═════ RECORDS FOR PROCESSING ═════

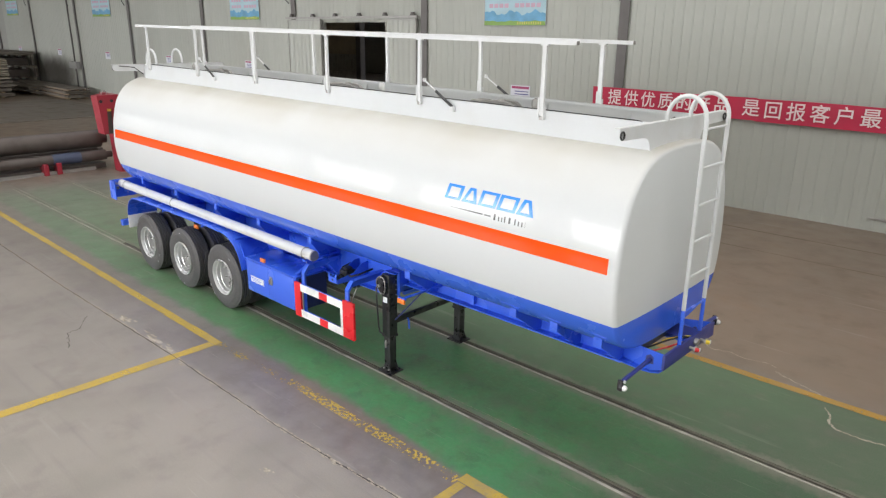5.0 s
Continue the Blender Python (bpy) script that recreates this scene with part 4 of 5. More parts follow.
# side guards
def side_guard(s):
    y = s * 1.18
    t = s * 0.02

    def slab(x0, x1, z0, z1, d=0.0, back=0.03):
        return boxes((x0, x1, min(y - s * back, y + s * d), max(y - s * back, y + s * d), z0, z1), bevel=0.003)
    bm = slab(-1.354, -0.406, 0.925, 1.035, -0.006)
    for x0, x1, z0, z1 in ((-1.354, -0.406, 0.535, 0.645), (-0.46, -0.406, 0.645, 0.925)):
        box(bm, x0, x1, min(y - s * 0.03, y - s * 0.006), max(y - s * 0.03, y - s * 0.006), z0, z1, 0.003)
    g = part("side_guard", bm, BLUE, trailer, "blue steel side guard with white and red reflective film")
    part("upper_film", slab(-1.36, -0.36, 0.925, 1.035, 0.0, 0.005), WHITEFILM, g, "white reflective film")
    part("lower_film", slab(-1.36, -0.36, 0.535, 0.645, 0.0, 0.005), WHITEFILM, g, "white reflective film")
    part("end_film", slab(-0.46, -0.405, 0.64, 0.93, 0.0, 0.005), WHITEFILM, g, "white reflective film")
    part("red_panel", slab(-1.50, -1.355, 0.525, 1.035, 0.002), RED, g, "red reflective end panel")
    part("red_panel", slab(-0.405, -0.18, 0.535, 1.06, 0.004), RED, g, "red reflective end panel")
    for z0 in (0.925, 0.535):
        part("red_segment", slab(-0.92, -0.74, z0 + 0.001, z0 + 0.109, 0.003, 0.002), RED, g, "red reflective segment")
    part("inner_rod", slab(-1.33, -1.315, 0.64, 0.93, -0.01), GALV, g)
    for gx in (-1.36, -0.39):
        bm = bmesh.new()
        prism(bm, [(s * 1.15, 0.55), (s * 1.15, 1.20), (s * 1.06, 1.31), (s * 0.51, 1.325), (s * 0.51, 1.21), (s * 1.03, 1.205), (s * 1.075, 1.14), (s * 1.075, 0.55)], "x", gx, gx + 0.012)
        prism(bm, [(s * 1.15, 0.98), (s * 1.15, 1.20), (s * 1.06, 1.31), (s * 0.51, 1.325), (s * 0.51, 1.315), (s * 1.055, 1.30), (s * 1.14, 1.195), (s * 1.14, 0.98)], "x", gx, gx + 0.075)
        part("guard_arm", bm, BLUE, g, "blue bent steel arm")
    return g


side_guard(-1)
side_guard(1)

# tool box
tb = part("tool_box", boxes((-2.83, -1.52, -1.135, -0.64, 0.545, 1.07), bevel=0.006), BLUE, trailer, "blue steel tool box with a hinged door")
part("box_lid", boxes((-2.85, -1.50, -1.15, -0.62, 1.07, 1.085), bevel=0.003), BLUE, tb)
part("box_door", boxes((-2.81, -1.54, -1.15, -1.136, 0.56, 1.06), bevel=0.004), BLUE, tb)
part("door_panel", boxes((-2.79, -2.22, -1.155, -1.151, 0.59, 1.05), bevel=0.0015), BLUE, tb)
bm = bmesh.new()
box(bm, -2.17, -2.11, -1.160, -1.151, 0.80, 0.93, 0.004)
lathe(bm, [(0.0, -0.016), (0.038, -0.014), (0.045, 0.0)], (-2.14, -1.151, 0.865), "y", 18)
box(bm, -2.185, -2.095, -1.172, -1.162, 0.852, 0.878, 0.004)
tube(bm, [(-2.14, -1.162, 0.90), (-2.14, -1.19, 0.87), (-2.14, -1.185, 0.82)], 0.008, 8)
part("latch", bm, GALV, tb, "bright steel latch")
lp = part("data_plate", boxes((-2.70, -2.34, -1.160, -1.156, 0.725, 0.825)), PLATE, tb, "pale data plate")
bm = bmesh.new()
for k, z in enumerate((0.792, 0.769, 0.746)):
    box(bm, -2.66, -2.44 + 0.04 * (k % 2), -1.1625, -1.1605, z, z + 0.006)
for x0, x1, z0, z1 in ((-2.695, -2.345, 0.817, 0.820), (-2.695, -2.345, 0.730, 0.733), (-2.695, -2.692, 0.733, 0.815), (-2.348, -2.345, 0.733, 0.815)):
    box(bm, x0, x1, -1.1625, -1.1605, z0, z1)
part("print_bars", bm, BLUE, lp, "blue print and border")
for z in (0.64, 0.97):
    part("hinge", tube(bmesh.new(), [(-1.56, -1.155, z - 0.04), (-1.56, -1.155, z + 0.04)], 0.009, 8), BLUE, tb)
bm = bmesh.new()
bar(bm, (-1.55, -0.60, 1.33), (-1.55, -1.10, 1.10), 0.05, 0.03)
part("box_hanger", bm, BLUE, tb)
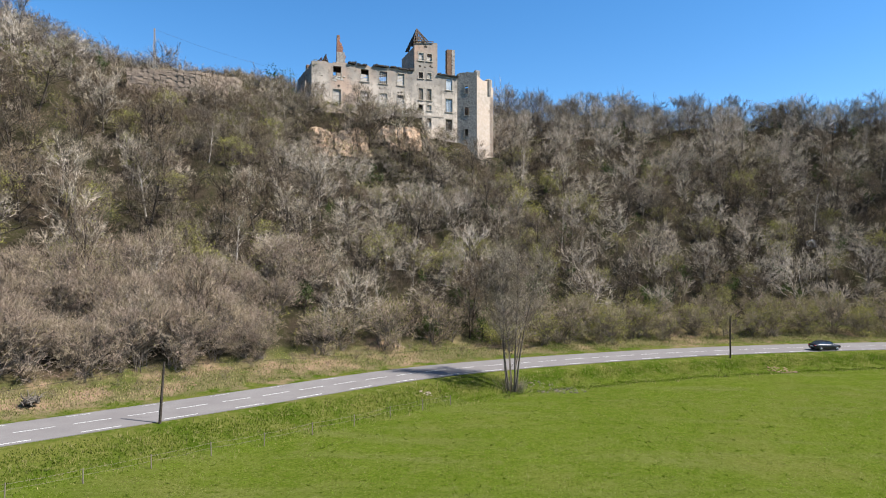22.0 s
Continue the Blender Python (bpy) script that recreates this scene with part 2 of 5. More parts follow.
def ground_surface():
    """One ground: meadow grass, bank grass and, on the slopes, fallen leaves with shade in their colour, told apart by
    height and steepness.
    """
    m = bpy.data.materials.new("ground_surface")
    m.use_nodes = True
    n, l = m.node_tree.nodes, m.node_tree.links
    b = n["Principled BSDF"]
    b.inputs["Roughness"].default_value, b.inputs["Specular IOR Level"].default_value = 0.95, 0.0
    geo = n.new("ShaderNodeNewGeometry")

    def noise_at(scale, detail=6.0, stretch=None):
        t = n.new("ShaderNodeTexNoise")
        t.inputs["Scale"].default_value, t.inputs["Detail"].default_value, t.inputs["Roughness"].default_value = scale, detail, 0.62
        if stretch:
            mp = n.new("ShaderNodeMapping")
            mp.inputs["Scale"].default_value, mp.inputs["Rotation"].default_value = stretch, (0, 0, radians(-24))
            l.new(geo.outputs["Position"], mp.inputs["Vector"])
            l.new(mp.outputs[0], t.inputs["Vector"])
        else:
            l.new(geo.outputs["Position"], t.inputs["Vector"])
        return t.outputs["Fac"]

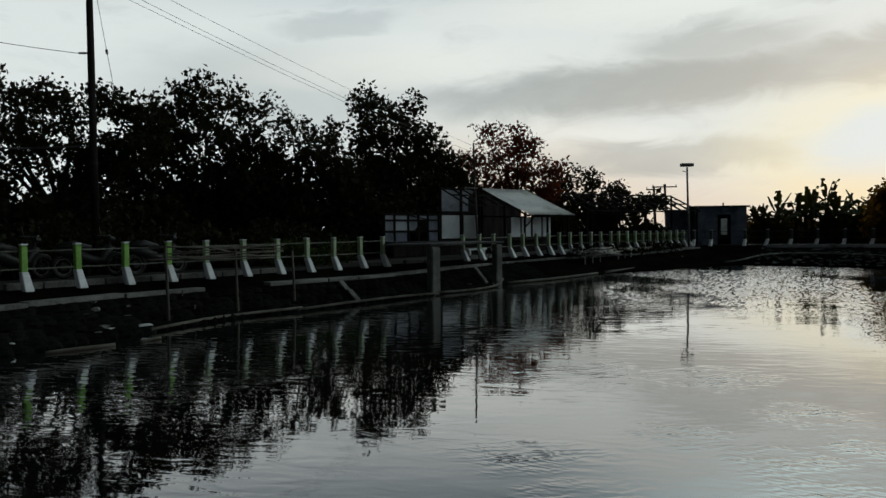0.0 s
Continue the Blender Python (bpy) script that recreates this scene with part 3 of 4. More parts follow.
def tree(name, label, base, lobes, seed, mat=LEAF, leaf=0.26, density=22.0, trunk=0.2, depth=0.8, twig=8, spread=0.22, category="tree", stems=1, shell=0.5, fill=70, stray=0.2):
    """A tree whose crown is a set of lobes (sideways, up, radius in metres, seen from the pond); trunk, limbs, twigs and single leaves."""
    rng, rnd = np.random.default_rng(seed), random.Random(seed)
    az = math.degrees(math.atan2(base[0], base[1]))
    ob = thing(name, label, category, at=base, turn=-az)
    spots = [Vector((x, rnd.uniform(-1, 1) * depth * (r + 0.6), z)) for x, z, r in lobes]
    low, crest = min(s.z for s in spots), max(z + r for x, z, r in lobes)
    branches = bmesh.new()
    tops = []
    for k in range(stems):
        off = Vector((rnd.uniform(-1, 1), rnd.uniform(-0.6, 0.6), 0)) * (0.35 * (stems > 1)) * 2
        fork = off + Vector((rnd.uniform(-0.3, 0.3), rnd.uniform(-0.2, 0.2), max(0.7, low * 0.62)))
        wood = bmesh.new()
        tube(wood, [off, off + Vector((rnd.uniform(-0.08, 0.08), 0, fork.z * 0.4)), fork], [trunk * 1.35, trunk, trunk * 0.72], 8)
        tops.append(fork)
        part("trunk" if stems == 1 else "stem", wood, BARK, ob, smooth=True)
    points, core = [], []
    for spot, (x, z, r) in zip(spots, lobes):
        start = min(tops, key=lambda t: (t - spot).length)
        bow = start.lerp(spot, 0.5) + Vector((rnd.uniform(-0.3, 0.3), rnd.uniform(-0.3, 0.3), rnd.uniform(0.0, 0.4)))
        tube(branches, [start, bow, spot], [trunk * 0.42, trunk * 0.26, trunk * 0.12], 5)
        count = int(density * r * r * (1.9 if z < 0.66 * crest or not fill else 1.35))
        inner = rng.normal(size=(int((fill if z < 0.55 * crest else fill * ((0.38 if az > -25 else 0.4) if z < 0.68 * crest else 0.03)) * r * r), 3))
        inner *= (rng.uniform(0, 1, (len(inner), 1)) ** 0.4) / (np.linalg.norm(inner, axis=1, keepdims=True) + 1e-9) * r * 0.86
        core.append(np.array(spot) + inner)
        for _ in range(count):
            d = rng.normal(size=3)
            d /= np.linalg.norm(d)
            f = rng.uniform(shell ** 2, 1.0) ** 0.5 if rng.random() < 0.7 else rng.uniform(0, 1)
            if rng.random() < stray:
                f *= rng.uniform(1.05, 1.45)
            tip = np.array(spot) + d * r * f * np.array([1.0, 1.0, 0.85])
            if tip[2] < 0.15:
                continue
            if rng.random() < 0.35:
                tube(branches, [spot.lerp(Vector(tip), 0.15), spot.lerp(Vector(tip), 0.6) + Vector((0, 0, 0.06)), Vector(tip)], [0.022, 0.014, 0.007], 3, False)
            points.append(tip + rng.normal(size=(twig, 3)) * spread * np.array([1, 1, 0.7]))
    part("limbwork", branches, BARK, ob, "forking dark limbs and twigs", kind="stuff")
    if fill:
        part("inner_crown", leaf_mesh("inner_crown", np.concatenate(core), leaf * (1.7 if az > -25 else 1.15), mat, rng, slim=0.75), mat, ob, "dense shaded inner foliage", kind="stuff")
    part("crown", leaf_mesh("crown", np.concatenate(points), leaf, mat, rng, slim=0.72), mat, ob, "uneven crown of separate leaves", kind="stuff")
    return ob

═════

● **AIM OF THE TASK**
With all pictures left out, please transcribe exactly the lines from the start of the material through the line with "t = s * 0.02".

● **SOLUTION BELOW**
5.0 s
Continue the Blender Python (bpy) script that recreates this scene with part 4 of 5. More parts follow.
# side guards
def side_guard(s):
    y = s * 1.18
    t = s * 0.02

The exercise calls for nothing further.